Thursday, April 28, 2005

Life and Human Will

I grabbed a folder to bring with me to Iowa so I would have some paper to write on . . . and found inside my notes from several years ago on a seminar on grief by John Claypool. One of his statements that I wrote down was "If getting one's own way is what brings one happiness, grief and loss will be devastating."

Accepting our "creatureliness" involves acknowledging that our lives are lived within a framework that we can neither control nor manipulate. Peace comes from abandoning the desire to write life's script and welcoming the grace that is given for each experience.
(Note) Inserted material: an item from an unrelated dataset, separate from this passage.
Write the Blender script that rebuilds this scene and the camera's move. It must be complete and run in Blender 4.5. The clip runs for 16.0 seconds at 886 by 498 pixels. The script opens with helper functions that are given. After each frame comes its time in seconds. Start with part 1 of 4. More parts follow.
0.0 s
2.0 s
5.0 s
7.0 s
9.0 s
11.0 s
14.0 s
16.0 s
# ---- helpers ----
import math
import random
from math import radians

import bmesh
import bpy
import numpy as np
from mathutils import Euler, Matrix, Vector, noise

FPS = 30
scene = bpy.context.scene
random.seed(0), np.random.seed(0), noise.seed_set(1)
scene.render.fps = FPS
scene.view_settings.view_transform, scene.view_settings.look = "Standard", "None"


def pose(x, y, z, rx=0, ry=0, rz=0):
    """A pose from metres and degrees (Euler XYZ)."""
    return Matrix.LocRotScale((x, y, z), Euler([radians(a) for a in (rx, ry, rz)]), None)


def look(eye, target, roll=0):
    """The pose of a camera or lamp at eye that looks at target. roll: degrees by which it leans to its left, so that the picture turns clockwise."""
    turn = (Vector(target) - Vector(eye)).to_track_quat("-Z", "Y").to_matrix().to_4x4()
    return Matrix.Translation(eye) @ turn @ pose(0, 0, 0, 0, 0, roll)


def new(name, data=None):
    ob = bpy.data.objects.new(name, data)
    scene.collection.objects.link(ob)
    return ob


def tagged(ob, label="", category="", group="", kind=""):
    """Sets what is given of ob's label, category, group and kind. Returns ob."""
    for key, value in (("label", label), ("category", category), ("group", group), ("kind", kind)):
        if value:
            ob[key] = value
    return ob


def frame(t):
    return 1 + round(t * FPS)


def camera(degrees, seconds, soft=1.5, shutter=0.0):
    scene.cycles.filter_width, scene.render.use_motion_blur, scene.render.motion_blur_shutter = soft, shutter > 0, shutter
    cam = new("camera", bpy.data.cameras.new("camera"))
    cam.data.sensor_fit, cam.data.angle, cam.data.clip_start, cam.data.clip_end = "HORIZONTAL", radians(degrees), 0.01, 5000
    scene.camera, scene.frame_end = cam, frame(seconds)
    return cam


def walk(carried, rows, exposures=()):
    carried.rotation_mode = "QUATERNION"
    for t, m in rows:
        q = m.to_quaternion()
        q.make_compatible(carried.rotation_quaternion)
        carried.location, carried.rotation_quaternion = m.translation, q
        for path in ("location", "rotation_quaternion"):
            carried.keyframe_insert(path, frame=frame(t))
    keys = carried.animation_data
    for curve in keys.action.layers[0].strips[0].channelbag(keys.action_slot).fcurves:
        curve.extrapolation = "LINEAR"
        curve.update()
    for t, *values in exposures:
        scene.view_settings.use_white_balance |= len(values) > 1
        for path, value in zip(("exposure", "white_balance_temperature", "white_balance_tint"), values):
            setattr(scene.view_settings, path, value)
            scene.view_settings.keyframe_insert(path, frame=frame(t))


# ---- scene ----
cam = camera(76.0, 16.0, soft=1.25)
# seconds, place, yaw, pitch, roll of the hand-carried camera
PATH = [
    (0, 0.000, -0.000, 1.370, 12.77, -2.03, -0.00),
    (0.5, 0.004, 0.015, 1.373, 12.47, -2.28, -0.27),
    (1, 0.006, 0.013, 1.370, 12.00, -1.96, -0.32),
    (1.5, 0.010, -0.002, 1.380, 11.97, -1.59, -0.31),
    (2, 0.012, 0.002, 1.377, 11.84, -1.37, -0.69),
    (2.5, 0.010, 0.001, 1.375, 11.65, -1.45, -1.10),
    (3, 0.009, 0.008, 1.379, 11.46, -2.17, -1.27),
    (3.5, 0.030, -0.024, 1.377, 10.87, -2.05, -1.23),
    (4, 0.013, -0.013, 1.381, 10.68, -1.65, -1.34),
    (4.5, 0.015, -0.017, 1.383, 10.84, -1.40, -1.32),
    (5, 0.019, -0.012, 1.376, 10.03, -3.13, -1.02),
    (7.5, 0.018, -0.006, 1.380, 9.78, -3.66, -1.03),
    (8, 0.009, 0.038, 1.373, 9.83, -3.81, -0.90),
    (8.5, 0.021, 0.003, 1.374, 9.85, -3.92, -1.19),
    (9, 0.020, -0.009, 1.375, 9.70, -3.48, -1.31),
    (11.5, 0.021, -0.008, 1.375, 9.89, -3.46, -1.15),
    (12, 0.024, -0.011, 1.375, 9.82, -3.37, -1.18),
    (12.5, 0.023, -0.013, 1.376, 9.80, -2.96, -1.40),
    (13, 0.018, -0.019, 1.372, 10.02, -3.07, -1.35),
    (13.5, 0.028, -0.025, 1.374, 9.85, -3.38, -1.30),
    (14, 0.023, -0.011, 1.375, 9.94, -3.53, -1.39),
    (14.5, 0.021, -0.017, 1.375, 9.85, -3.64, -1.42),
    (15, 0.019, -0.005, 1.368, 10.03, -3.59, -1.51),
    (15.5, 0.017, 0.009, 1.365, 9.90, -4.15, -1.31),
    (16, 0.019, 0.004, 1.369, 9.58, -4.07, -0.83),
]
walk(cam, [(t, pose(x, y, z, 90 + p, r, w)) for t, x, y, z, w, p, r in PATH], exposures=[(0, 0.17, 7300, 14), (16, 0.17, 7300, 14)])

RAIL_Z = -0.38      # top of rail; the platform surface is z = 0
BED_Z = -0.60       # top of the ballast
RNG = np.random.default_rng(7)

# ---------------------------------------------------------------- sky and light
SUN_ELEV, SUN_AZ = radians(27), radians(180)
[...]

Often we curse the darkness, fight against life as it happens, and complain that the grace is insufficient and improperly focused. That is because we want grace for our purposes, rather than seeing in grace a guide to the purposes of God.
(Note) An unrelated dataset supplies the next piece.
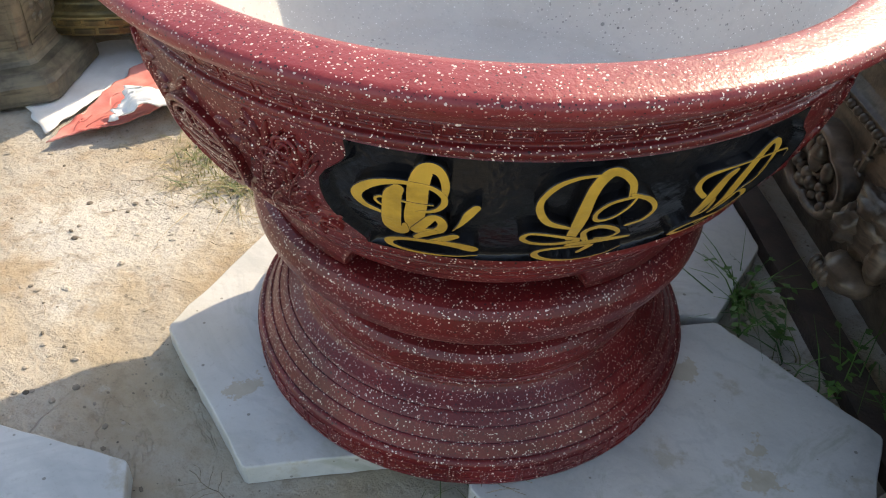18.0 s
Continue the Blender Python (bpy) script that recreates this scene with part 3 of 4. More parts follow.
WORD_3 = [
    ([(26.1, 0.4820), (26.4, 0.4982), (26.4, 0.5122), (25.6, 0.5208), (24.5, 0.5220), (23.3, 0.5129), (22.4, 0.4994), (21.9, 0.4816), (21.5, 0.4582), (21.2, 0.4455)], [4, 5, 7, 6, 6, 8, 10, 11, 10, 8]),
    ([(30.3, 0.4893), (30.0, 0.4991), (28.1, 0.5040), (24.7, 0.5071), (21.8, 0.5082), (18.6, 0.5090), (15.4, 0.5083), (14.1, 0.5042), (13.9, 0.4961), (14.8, 0.4869), (16.2, 0.4775)], [1, 2, 3, 3, 3, 3, 5, 6, 6, 5, 5]),
    ([(19.4, 0.5022), (18.4, 0.4945), (17.7, 0.4713), (17.1, 0.4499), (18.4, 0.4460), (19.0, 0.4550), (18.8, 0.4672)], [7, 9, 11, 8, 5, 5, 4]),
    ([(26.4, 0.4934), (26.3, 0.4817), (25.3, 0.4727), (23.5, 0.4681)], [3, 3, 3, 2]),
    ([(21.0, 0.4423), (22.2, 0.4534), (23.3, 0.4651), (25.1, 0.4604), (26.6, 0.4471), (26.3, 0.4329), (25.1, 0.4252)], [7, 5, 4, 5, 5, 5, 4]),
    ([(21.8, 0.4153), (23.3, 0.4224), (26.8, 0.4189), (28.0, 0.4374)], [4, 5, 4, 3]),
    ([(24.0, 0.4230), (20.5, 0.4250), (17.5, 0.4200), (17.0, 0.4110), (20.0, 0.4055), (25.0, 0.4080)], [6, 6, 6, 6, 5, 3]),
]

for mid in PANELS:
    panel = part("panel", black_panel(mid), BLACK, planter, "glossy black lobed panel")
    for word in (WORD_1, WORD_2, WORD_3):
        bm = bmesh.new()
        for n, (pts, wide) in enumerate(word):
            run = spline([(mid + a, z + 0.001, 1.40 * w / 1000) for (a, z), w in zip(pts, wide)])
            ribbon(bm, OUTER, run, 0.0012 + 0.00009 * n, -RECESS, 0.0008, True, 1, 0)
        part("letter", bm, [GOLD, BLACK], panel, "raised gold calligraphy letter")


def keep_field(az, z, gap):
    return 0.400 < z < 0.540 and all(abs((az - m + 180) % 360 - 180) > panel_half(z) + gap for m in PANELS)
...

The Sovereignty of God is not a reason for me to hope that I might get what I want, but the reassurance that life may be lived on the terms of the attendant grace.

1 comment:

Anthony Parker said...

May God bless you as you spend time with your dad and wait as God reveals his will, and even pray that He will bend it as his children cry out to him.

We've learned about not getting our way these past few days -- few things in Togo are going as we would hope. Yet even a surface reading of Scripture shows that God uses sinful people to write history according to his larger purposes. May we be willing to be used by Him in spite of our own wills. And may we be able to sing from our hearts,

"Let your will, note mine, be done; let your will and mine be one."